Reduzir a maioridade para 16 anos, nesse contexto, é jogar na vala comum da delinquência jovens que poderiam ter a formação dirigida.

As cadeias já estão apinhadas de gente. Os governos não conseguem separar criminosos primários de criminosos reincidentes nem conseguem separar gente que é efetivamente perigosa de gente que não oferece risco social. Misturar no absurdo ambiente das prisões garotos pobres e bandidos de verdade, maduros, é o passo que falta para a consagração do apartheid brasileiro.
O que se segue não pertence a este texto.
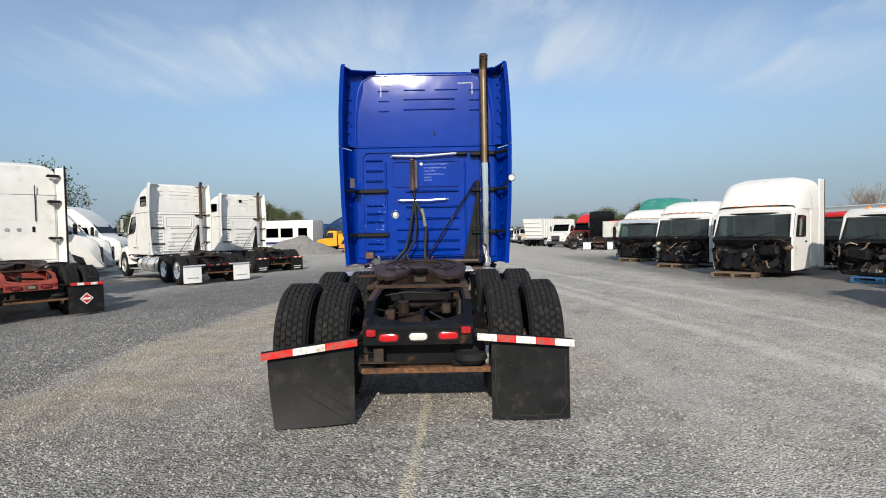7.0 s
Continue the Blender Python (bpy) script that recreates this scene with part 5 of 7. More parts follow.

É óbvio que existem menores perigosos, e há um sentimento de que a lei não é suficiente para a sua contenção. Sempre houve e sempre haverá maníacos de pouca idade por aí, matando alguém sem motivo aparente. A lei pode até ser modificada, para que, em casos especiais, possa existir uma medida de segurança capaz de impedir o seu retorno ao convívio social, enquanto perdurar o perigo.

O que não faz sentido é o Brasil renunciar ao dever de dar um tratamento diferenciado a jovens que, apesar de delinquirem, merecem investimento, e não punição.

Luís Francisco Carvalho Filho, 45, é advogado, consultor e articulista da Folha de S.Paulo.